Default hyperparameters (CLI overridable): epochs 3, batch size 32, learning rate 1e-3. Example overrides: --epochs 5, --lr 0.0005, --batch-size 16.

Reported metrics: The training script prints validation loss/accuracy per epoch and test loss/accuracy after the last epoch. Exact numbers depend on run, hardware, and hyperparameters; record your own metrics when you train. Weights in the repo are not pinned to a single certified benchmark run.

Evaluation

  • Split: Held-out test folder from the Roboflow export.
  • Metric: Top-1 accuracy and cross-entropy loss on the test loader (see console output from train.py).
  • Limitations: No per-class confusion matrix or calibration analysis in the default pipeline; no external geographic or temporal holdout.

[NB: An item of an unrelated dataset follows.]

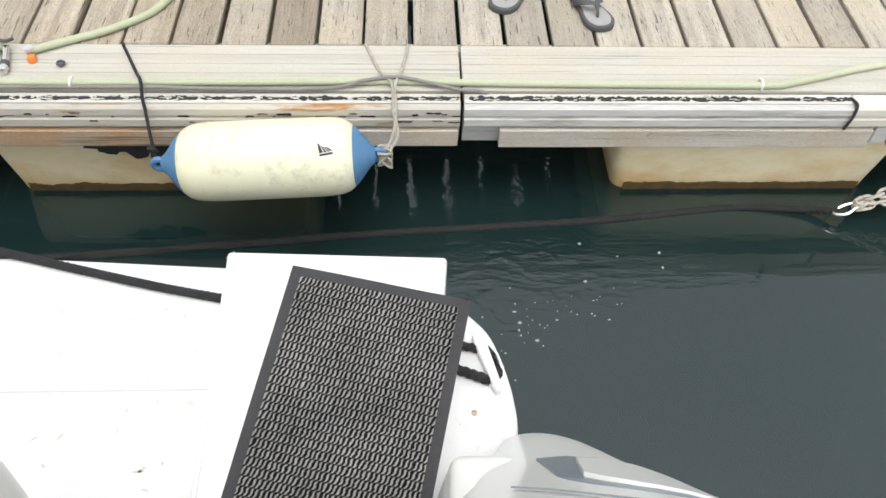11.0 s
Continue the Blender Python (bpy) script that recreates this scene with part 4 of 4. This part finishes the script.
# ---- hose coil on the port block ----
coil = thing("hose_coil", "new coiled garden hose with green and grey stripes", "garden hose")
pts = []
turns, layers, hr = 8, 3, 0.0138
for lay_ in range(layers):
    for k in range(turns * 40 + 1):
        a = 2 * math.pi * k / 40
        h = k / 40 if lay_ % 2 == 0 else turns - k / 40
        rad = 0.182 - lay_ * 0.0255 + 0.003 * math.sin(a * 1.7 + lay_)
        pts.append((rad * math.cos(a), rad * math.sin(a), hr + h * 0.0272 + 0.002 * math.sin(2.3 * a)))
part("hose", tube(pts, hr, 12), HOSE, coil, "braided hose with green stripes", smooth=True)
for a in (-162, -40, 75):
    ring = []
    for k in range(65):
        t = 2 * math.pi * k / 64
        c, d = math.cos(t), math.sin(t)
        ring.append((0.157 + 0.0435 * math.copysign(abs(c) ** 0.5, c), 0, 0.1165 + 0.1185 * math.copysign(abs(d) ** 0.7, d)))
    bm = bmesh.new()
    prev = None
    for x, _, z in ring:
        q = (bm.verts.new((x, -0.0042, z)), bm.verts.new((x, 0.0042, z)))
        if prev:
            bm.faces.new((prev[0], prev[1], q[1], q[0]))
        prev = q
    r = bmesh.ops.extrude_face_region(bm, geom=bm.faces[:])
    bmesh.ops.translate(bm, vec=(0, 0.0, 0.0008), verts=[g for g in r["geom"] if isinstance(g, bmesh.types.BMVert)])
    st = part("strap", bm, STRAPM, coil, "milky plastic strap")
    st.matrix_basis = pose(0, 0, 0.003, 0, 0, a)
bm = slab(0.2005, 0.2018, -0.018, 0.018, 0.11, 0.20, 0)
lab = part("card_label", bm, STRAKE, coil, "brown card label")
lab.matrix_basis = pose(0, 0, 0, 0, 0, -88)
coil.matrix_basis = pose(-0.888, -1.745, 1.399, 0, 0, 140)

# ---- water bottle ----
bottle = thing("water_bottle", "empty clear plastic bottle with red cap on the floor", "bottle")
prof = [(0.0, 0.004), (0.030, 0.0), (0.040, 0.006), (0.042, 0.02)]
for k in range(7):
    z = 0.035 + k * 0.017
    prof += [(0.042, z), (0.0395, z + 0.006), (0.042, z + 0.012)]
prof += [(0.042, 0.165), (0.043, 0.19), (0.040, 0.215), (0.030, 0.245), (0.018, 0.268), (0.014, 0.28), (0.014, 0.292)]
part("body", lathe(prof, 28), PET, bottle, "clear ribbed plastic", smooth=True)
part("cap", lathe([(0.0, 0.288), (0.0165, 0.288), (0.0172, 0.292), (0.0168, 0.306), (0.012, 0.308), (0.0, 0.308)], 24), REDCAP, bottle, "red screw cap")
part("cap_top", lathe([(0.0, 0.3085), (0.0115, 0.3085), (0.011, 0.3115), (0.0, 0.312)], 20), WHITEP, bottle, "white cap top")
bottle.matrix_basis = pose(-0.868, -1.862, 0.632)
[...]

Ethical and fairness considerations

  • “Person” class: Predictions can affect privacy perceptions in camera-trap settings; treat as a coarse label, not identity or intent.
  • Wildlife labels: Errors could misrepresent which species are present; the UI supports manual verification — use it when stakes matter.
  • Deployment: Automated alerts (e.g. wolf/bear warnings in the demo) are illustrative; they should not replace expert assessment or park regulations.

Caveats and limitations

  1. Domain shift: Performance will drop on images that differ strongly from the training distribution (new sensors, night IR, heavy occlusion, rare poses).
  2. Single label: Images with multiple species only contribute one label during training; the model is not trained for multi-label detection.
  3. Geographic / ecological claims: Class names refer to species types; the model does not prove an animals presence in any specific jurisdiction or ecosystem.
  4. Weights: If you did not train the checkpoint yourself, treat reported behaviour as unknown until you evaluate on your data.
  5. API keys / data download: Training and dashboard can auto-download data via Roboflow; use your own keys and comply with Roboflow terms in production-like setups.

How to reproduce

uv sync
uv run python train.py
# Optional: uv run python train.py --epochs 5 --lr 0.0005 --batch-size 16

This produces efficientnet_v2_wild_forest_animals.pt compatible with dashboard.py and main.py.

Citation / contact

  • Course / context: 0HM340 HumanAI Interaction, Eindhoven University of Technology.
  • Base architecture: Tan & Le, EfficientNetV2, 2021 (via torchvision).
  • For questions about this card or the codebase, refer to the project README.md and DEVELOPER_GUIDE.md.

Last updated to match repository layout and training script defaults; update this file if classes, dataset version, or training recipe change.